◆ Task details: Return all of the data exactly, with nothing left out but the pictures.

◆ Dataset content:

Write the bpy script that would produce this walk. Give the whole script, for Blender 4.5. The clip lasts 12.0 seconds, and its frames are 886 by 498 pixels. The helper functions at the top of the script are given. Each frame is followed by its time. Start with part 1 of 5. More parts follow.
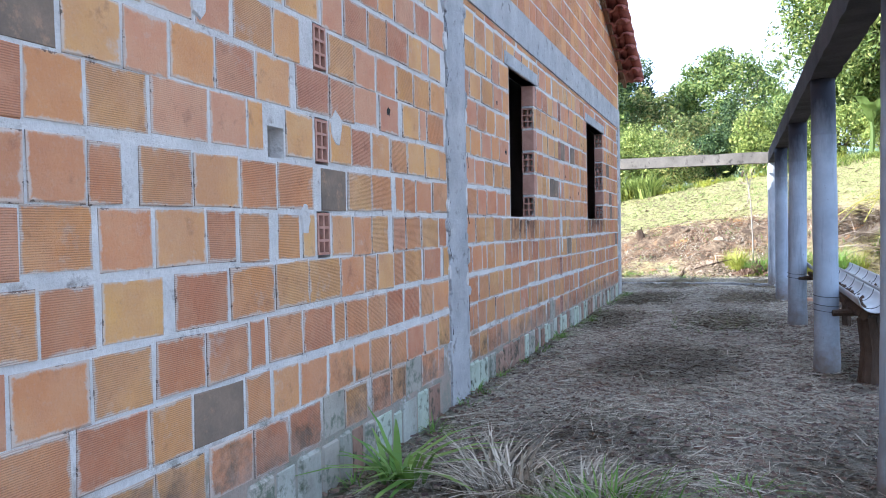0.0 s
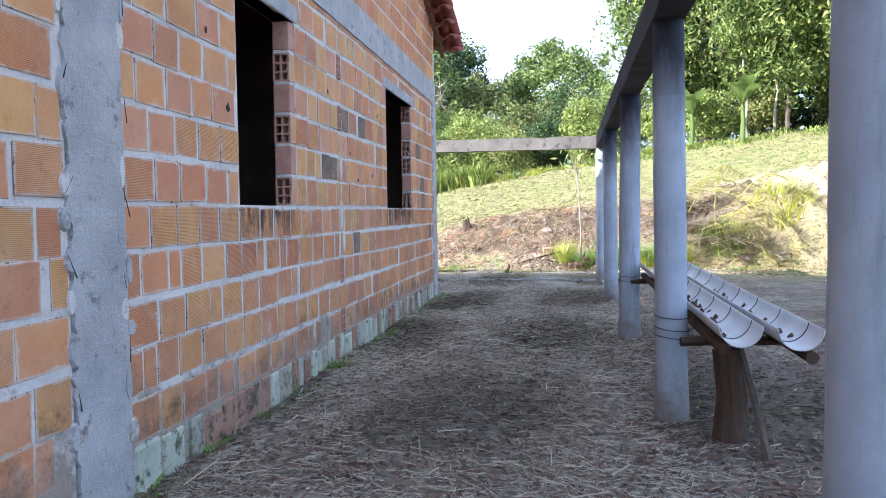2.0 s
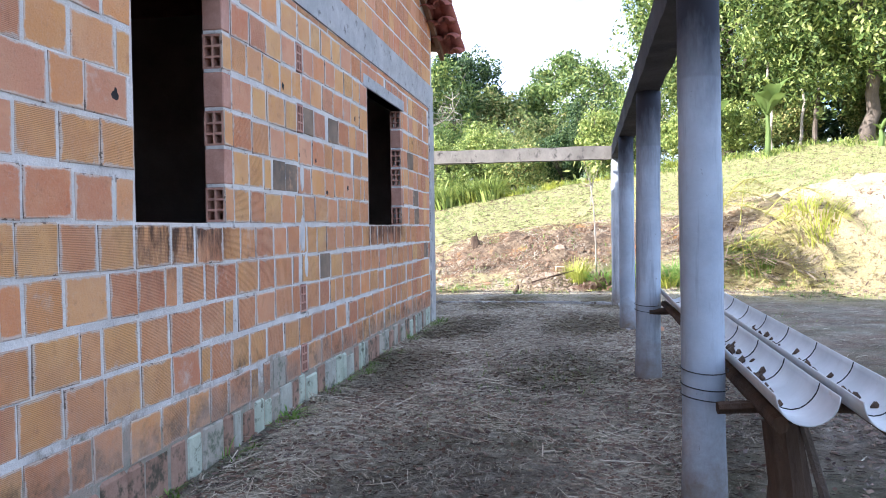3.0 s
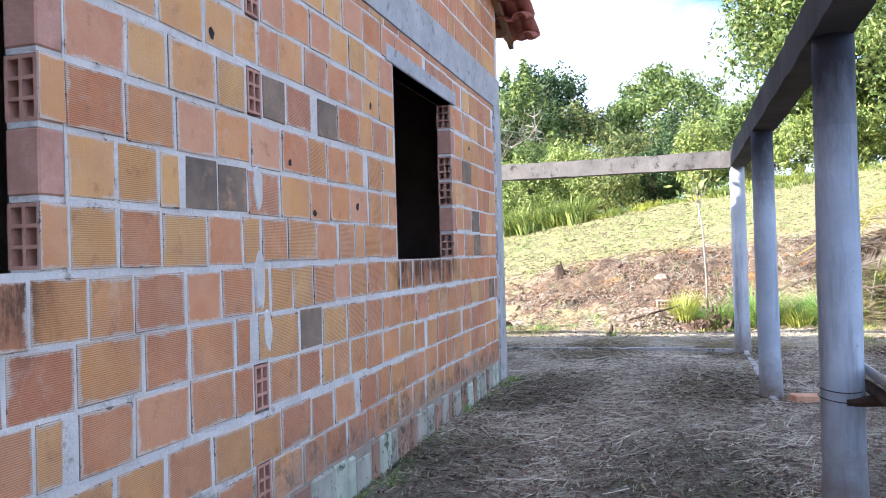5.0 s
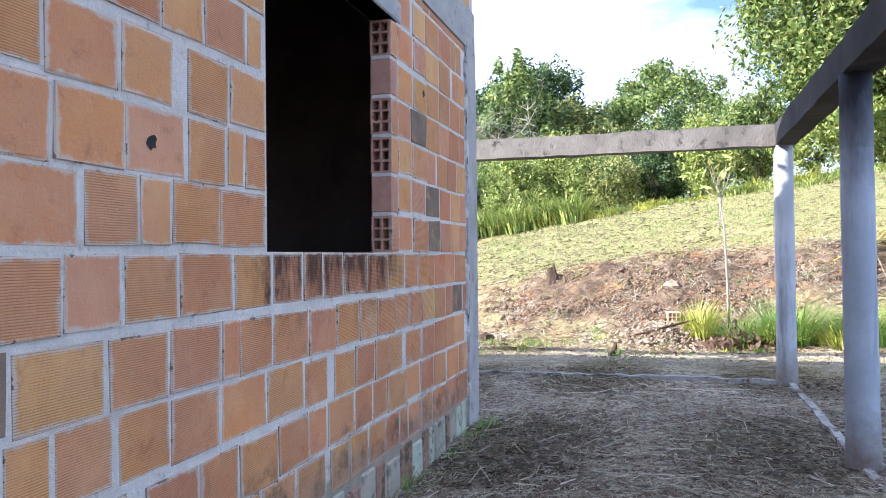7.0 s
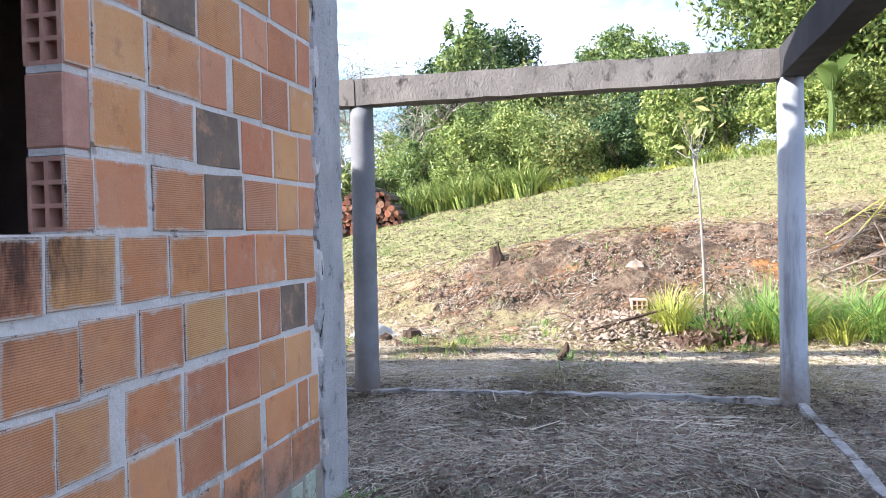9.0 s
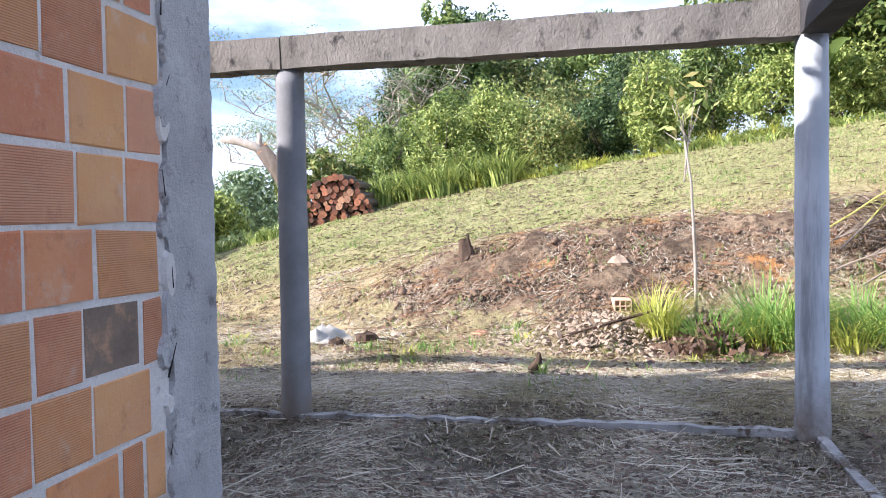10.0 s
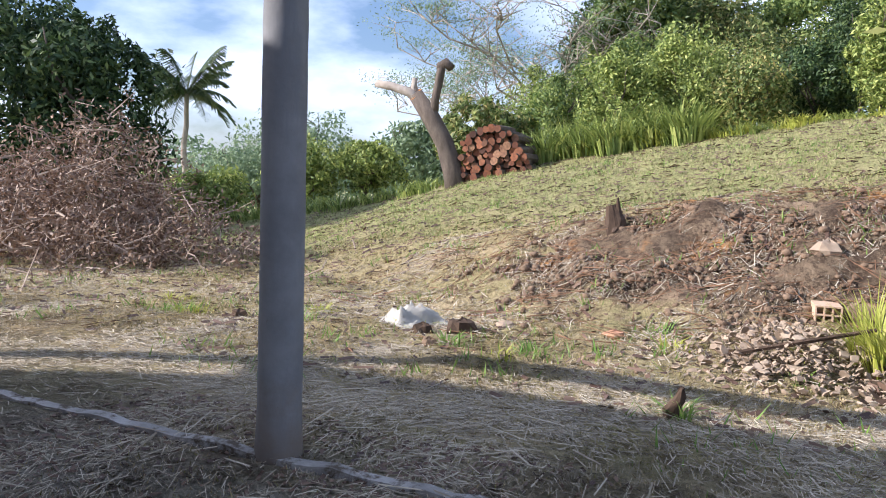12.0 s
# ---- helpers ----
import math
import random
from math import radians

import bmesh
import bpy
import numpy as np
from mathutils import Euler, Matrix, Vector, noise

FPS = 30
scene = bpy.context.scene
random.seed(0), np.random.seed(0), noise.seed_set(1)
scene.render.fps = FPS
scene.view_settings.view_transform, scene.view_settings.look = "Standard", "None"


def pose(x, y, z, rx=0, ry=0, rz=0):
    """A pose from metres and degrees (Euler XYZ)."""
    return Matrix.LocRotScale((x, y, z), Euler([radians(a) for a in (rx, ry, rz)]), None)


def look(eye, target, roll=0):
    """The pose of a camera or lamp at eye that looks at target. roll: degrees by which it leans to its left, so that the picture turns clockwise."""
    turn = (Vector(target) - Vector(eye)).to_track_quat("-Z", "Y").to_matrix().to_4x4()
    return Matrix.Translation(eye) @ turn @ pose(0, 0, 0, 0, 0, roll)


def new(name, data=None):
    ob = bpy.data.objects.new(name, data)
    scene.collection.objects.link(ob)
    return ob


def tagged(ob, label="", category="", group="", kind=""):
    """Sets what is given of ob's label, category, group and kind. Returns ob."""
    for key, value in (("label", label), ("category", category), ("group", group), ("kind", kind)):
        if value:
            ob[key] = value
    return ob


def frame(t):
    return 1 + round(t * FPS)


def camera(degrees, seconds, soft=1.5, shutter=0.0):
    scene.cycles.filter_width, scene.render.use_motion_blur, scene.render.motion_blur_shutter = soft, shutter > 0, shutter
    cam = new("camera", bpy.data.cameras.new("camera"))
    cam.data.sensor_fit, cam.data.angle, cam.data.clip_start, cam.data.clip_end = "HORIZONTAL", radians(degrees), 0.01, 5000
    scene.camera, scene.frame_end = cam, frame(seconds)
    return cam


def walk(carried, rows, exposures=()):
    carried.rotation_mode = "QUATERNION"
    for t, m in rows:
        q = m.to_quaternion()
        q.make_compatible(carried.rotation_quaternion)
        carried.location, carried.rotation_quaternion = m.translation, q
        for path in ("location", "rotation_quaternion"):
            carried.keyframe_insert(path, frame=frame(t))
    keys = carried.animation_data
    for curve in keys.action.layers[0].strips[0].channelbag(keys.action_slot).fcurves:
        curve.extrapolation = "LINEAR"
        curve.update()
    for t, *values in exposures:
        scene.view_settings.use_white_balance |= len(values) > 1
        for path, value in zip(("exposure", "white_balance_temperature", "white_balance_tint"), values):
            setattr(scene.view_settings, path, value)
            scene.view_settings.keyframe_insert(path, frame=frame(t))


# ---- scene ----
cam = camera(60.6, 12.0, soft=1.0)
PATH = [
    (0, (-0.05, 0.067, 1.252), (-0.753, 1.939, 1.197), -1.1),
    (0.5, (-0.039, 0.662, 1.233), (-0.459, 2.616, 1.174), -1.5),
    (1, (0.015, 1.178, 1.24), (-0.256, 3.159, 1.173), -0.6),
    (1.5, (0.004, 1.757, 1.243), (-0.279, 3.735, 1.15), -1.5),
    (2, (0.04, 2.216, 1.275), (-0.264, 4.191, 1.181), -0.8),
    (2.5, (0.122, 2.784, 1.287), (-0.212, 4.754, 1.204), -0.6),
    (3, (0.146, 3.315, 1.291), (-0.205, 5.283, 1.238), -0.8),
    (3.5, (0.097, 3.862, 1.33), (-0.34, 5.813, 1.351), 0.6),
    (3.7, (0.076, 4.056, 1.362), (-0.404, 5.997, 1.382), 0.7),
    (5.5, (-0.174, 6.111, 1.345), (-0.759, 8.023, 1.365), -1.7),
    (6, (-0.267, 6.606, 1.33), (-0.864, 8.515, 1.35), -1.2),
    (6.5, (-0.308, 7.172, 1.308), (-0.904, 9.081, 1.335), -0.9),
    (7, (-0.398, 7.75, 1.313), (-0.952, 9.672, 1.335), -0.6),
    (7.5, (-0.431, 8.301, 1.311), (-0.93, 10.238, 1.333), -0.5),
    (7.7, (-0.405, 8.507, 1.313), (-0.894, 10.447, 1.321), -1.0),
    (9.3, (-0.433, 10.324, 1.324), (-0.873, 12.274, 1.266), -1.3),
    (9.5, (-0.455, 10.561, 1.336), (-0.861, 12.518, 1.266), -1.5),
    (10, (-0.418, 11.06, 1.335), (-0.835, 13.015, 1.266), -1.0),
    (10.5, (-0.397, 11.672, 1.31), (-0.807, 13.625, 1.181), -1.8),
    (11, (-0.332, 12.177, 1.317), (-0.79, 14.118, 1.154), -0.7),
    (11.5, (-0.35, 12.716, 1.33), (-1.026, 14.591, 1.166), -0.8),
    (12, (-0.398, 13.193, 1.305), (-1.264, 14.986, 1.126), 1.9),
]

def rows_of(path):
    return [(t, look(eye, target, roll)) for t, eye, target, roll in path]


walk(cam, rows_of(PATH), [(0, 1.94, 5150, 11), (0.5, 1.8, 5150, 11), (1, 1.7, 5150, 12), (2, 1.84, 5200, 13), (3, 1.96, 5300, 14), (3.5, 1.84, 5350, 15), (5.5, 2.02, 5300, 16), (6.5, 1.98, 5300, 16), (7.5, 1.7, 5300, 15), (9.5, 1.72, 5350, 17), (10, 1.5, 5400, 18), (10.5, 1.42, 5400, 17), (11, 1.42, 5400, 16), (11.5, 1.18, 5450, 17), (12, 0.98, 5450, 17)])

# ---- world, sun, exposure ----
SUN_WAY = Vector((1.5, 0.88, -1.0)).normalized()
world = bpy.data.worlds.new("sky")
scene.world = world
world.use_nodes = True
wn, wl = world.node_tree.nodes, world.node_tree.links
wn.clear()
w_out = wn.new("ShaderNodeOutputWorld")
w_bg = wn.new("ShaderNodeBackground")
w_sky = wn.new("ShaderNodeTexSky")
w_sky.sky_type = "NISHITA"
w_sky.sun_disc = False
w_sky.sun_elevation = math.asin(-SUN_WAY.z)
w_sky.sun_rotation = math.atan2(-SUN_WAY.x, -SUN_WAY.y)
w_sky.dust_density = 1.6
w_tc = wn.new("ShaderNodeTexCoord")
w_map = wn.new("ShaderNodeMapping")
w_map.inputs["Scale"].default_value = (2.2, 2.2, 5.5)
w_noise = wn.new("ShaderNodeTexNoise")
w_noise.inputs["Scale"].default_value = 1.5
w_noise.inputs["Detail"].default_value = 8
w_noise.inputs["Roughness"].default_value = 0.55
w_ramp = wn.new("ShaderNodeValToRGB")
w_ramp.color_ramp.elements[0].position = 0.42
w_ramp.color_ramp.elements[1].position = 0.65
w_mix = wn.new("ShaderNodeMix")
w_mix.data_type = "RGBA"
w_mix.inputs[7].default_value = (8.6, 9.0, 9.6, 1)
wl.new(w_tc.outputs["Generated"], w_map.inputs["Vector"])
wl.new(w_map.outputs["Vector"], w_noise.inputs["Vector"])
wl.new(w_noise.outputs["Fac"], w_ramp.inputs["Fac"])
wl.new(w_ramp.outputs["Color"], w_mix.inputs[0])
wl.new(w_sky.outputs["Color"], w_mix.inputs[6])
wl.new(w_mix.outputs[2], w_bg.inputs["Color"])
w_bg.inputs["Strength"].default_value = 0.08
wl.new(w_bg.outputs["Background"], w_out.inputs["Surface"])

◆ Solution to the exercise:
Write the bpy script that would produce this walk. Give the whole script, for Blender 4.5. The clip lasts 12.0 seconds, and its frames are 886 by 498 pixels. The helper functions at the top of the script are given. Each frame is followed by its time. Start with part 1 of 5. More parts follow.
0.0 s
2.0 s
3.0 s
5.0 s
7.0 s
9.0 s
10.0 s
12.0 s
# ---- helpers ----
import math
import random
from math import radians

import bmesh
import bpy
import numpy as np
from mathutils import Euler, Matrix, Vector, noise

FPS = 30
scene = bpy.context.scene
random.seed(0), np.random.seed(0), noise.seed_set(1)
scene.render.fps = FPS
scene.view_settings.view_transform, scene.view_settings.look = "Standard", "None"


def pose(x, y, z, rx=0, ry=0, rz=0):
    """A pose from metres and degrees (Euler XYZ)."""
    return Matrix.LocRotScale((x, y, z), Euler([radians(a) for a in (rx, ry, rz)]), None)


def look(eye, target, roll=0):
    """The pose of a camera or lamp at eye that looks at target. roll: degrees by which it leans to its left, so that the picture turns clockwise."""
    turn = (Vector(target) - Vector(eye)).to_track_quat("-Z", "Y").to_matrix().to_4x4()
    return Matrix.Translation(eye) @ turn @ pose(0, 0, 0, 0, 0, roll)


def new(name, data=None):
    ob = bpy.data.objects.new(name, data)
    scene.collection.objects.link(ob)
    return ob


def tagged(ob, label="", category="", group="", kind=""):
    """Sets what is given of ob's label, category, group and kind. Returns ob."""
    for key, value in (("label", label), ("category", category), ("group", group), ("kind", kind)):
        if value:
            ob[key] = value
    return ob


def frame(t):
    return 1 + round(t * FPS)


def camera(degrees, seconds, soft=1.5, shutter=0.0):
    scene.cycles.filter_width, scene.render.use_motion_blur, scene.render.motion_blur_shutter = soft, shutter > 0, shutter
    cam = new("camera", bpy.data.cameras.new("camera"))
    cam.data.sensor_fit, cam.data.angle, cam.data.clip_start, cam.data.clip_end = "HORIZONTAL", radians(degrees), 0.01, 5000
    scene.camera, scene.frame_end = cam, frame(seconds)
    return cam


def walk(carried, rows, exposures=()):
    carried.rotation_mode = "QUATERNION"
    for t, m in rows:
        q = m.to_quaternion()
        q.make_compatible(carried.rotation_quaternion)
        carried.location, carried.rotation_quaternion = m.translation, q
        for path in ("location", "rotation_quaternion"):
            carried.keyframe_insert(path, frame=frame(t))
    keys = carried.animation_data
    for curve in keys.action.layers[0].strips[0].channelbag(keys.action_slot).fcurves:
        curve.extrapolation = "LINEAR"
        curve.update()
    for t, *values in exposures:
        scene.view_settings.use_white_balance |= len(values) > 1
        for path, value in zip(("exposure", "white_balance_temperature", "white_balance_tint"), values):
            setattr(scene.view_settings, path, value)
            scene.view_settings.keyframe_insert(path, frame=frame(t))


# ---- scene ----
cam = camera(60.6, 12.0, soft=1.0)
PATH = [
    (0, (-0.05, 0.067, 1.252), (-0.753, 1.939, 1.197), -1.1),
    (0.5, (-0.039, 0.662, 1.233), (-0.459, 2.616, 1.174), -1.5),
    (1, (0.015, 1.178, 1.24), (-0.256, 3.159, 1.173), -0.6),
    (1.5, (0.004, 1.757, 1.243), (-0.279, 3.735, 1.15), -1.5),
    (2, (0.04, 2.216, 1.275), (-0.264, 4.191, 1.181), -0.8),
    (2.5, (0.122, 2.784, 1.287), (-0.212, 4.754, 1.204), -0.6),
    (3, (0.146, 3.315, 1.291), (-0.205, 5.283, 1.238), -0.8),
    (3.5, (0.097, 3.862, 1.33), (-0.34, 5.813, 1.351), 0.6),
    (3.7, (0.076, 4.056, 1.362), (-0.404, 5.997, 1.382), 0.7),
    (5.5, (-0.174, 6.111, 1.345), (-0.759, 8.023, 1.365), -1.7),
    (6, (-0.267, 6.606, 1.33), (-0.864, 8.515, 1.35), -1.2),
    (6.5, (-0.308, 7.172, 1.308), (-0.904, 9.081, 1.335), -0.9),
    (7, (-0.398, 7.75, 1.313), (-0.952, 9.672, 1.335), -0.6),
    (7.5, (-0.431, 8.301, 1.311), (-0.93, 10.238, 1.333), -0.5),
    (7.7, (-0.405, 8.507, 1.313), (-0.894, 10.447, 1.321), -1.0),
    (9.3, (-0.433, 10.324, 1.324), (-0.873, 12.274, 1.266), -1.3),
    (9.5, (-0.455, 10.561, 1.336), (-0.861, 12.518, 1.266), -1.5),
    (10, (-0.418, 11.06, 1.335), (-0.835, 13.015, 1.266), -1.0),
    (10.5, (-0.397, 11.672, 1.31), (-0.807, 13.625, 1.181), -1.8),
    (11, (-0.332, 12.177, 1.317), (-0.79, 14.118, 1.154), -0.7),
    (11.5, (-0.35, 12.716, 1.33), (-1.026, 14.591, 1.166), -0.8),
    (12, (-0.398, 13.193, 1.305), (-1.264, 14.986, 1.126), 1.9),
]

def rows_of(path):
    return [(t, look(eye, target, roll)) for t, eye, target, roll in path]


walk(cam, rows_of(PATH), [(0, 1.94, 5150, 11), (0.5, 1.8, 5150, 11), (1, 1.7, 5150, 12), (2, 1.84, 5200, 13), (3, 1.96, 5300, 14), (3.5, 1.84, 5350, 15), (5.5, 2.02, 5300, 16), (6.5, 1.98, 5300, 16), (7.5, 1.7, 5300, 15), (9.5, 1.72, 5350, 17), (10, 1.5, 5400, 18), (10.5, 1.42, 5400, 17), (11, 1.42, 5400, 16), (11.5, 1.18, 5450, 17), (12, 0.98, 5450, 17)])

# ---- world, sun, exposure ----
SUN_WAY = Vector((1.5, 0.88, -1.0)).normalized()
world = bpy.data.worlds.new("sky")
scene.world = world
world.use_nodes = True
wn, wl = world.node_tree.nodes, world.node_tree.links
wn.clear()
w_out = wn.new("ShaderNodeOutputWorld")
w_bg = wn.new("ShaderNodeBackground")
w_sky = wn.new("ShaderNodeTexSky")
w_sky.sky_type = "NISHITA"
w_sky.sun_disc = False
w_sky.sun_elevation = math.asin(-SUN_WAY.z)
w_sky.sun_rotation = math.atan2(-SUN_WAY.x, -SUN_WAY.y)
w_sky.dust_density = 1.6
w_tc = wn.new("ShaderNodeTexCoord")
w_map = wn.new("ShaderNodeMapping")
w_map.inputs["Scale"].default_value = (2.2, 2.2, 5.5)
w_noise = wn.new("ShaderNodeTexNoise")
w_noise.inputs["Scale"].default_value = 1.5
w_noise.inputs["Detail"].default_value = 8
w_noise.inputs["Roughness"].default_value = 0.55
w_ramp = wn.new("ShaderNodeValToRGB")
w_ramp.color_ramp.elements[0].position = 0.42
w_ramp.color_ramp.elements[1].position = 0.65
w_mix = wn.new("ShaderNodeMix")
w_mix.data_type = "RGBA"
w_mix.inputs[7].default_value = (8.6, 9.0, 9.6, 1)
wl.new(w_tc.outputs["Generated"], w_map.inputs["Vector"])
wl.new(w_map.outputs["Vector"], w_noise.inputs["Vector"])
wl.new(w_noise.outputs["Fac"], w_ramp.inputs["Fac"])
wl.new(w_ramp.outputs["Color"], w_mix.inputs[0])
wl.new(w_sky.outputs["Color"], w_mix.inputs[6])
wl.new(w_mix.outputs[2], w_bg.inputs["Color"])
w_bg.inputs["Strength"].default_value = 0.08
wl.new(w_bg.outputs["Background"], w_out.inputs["Surface"])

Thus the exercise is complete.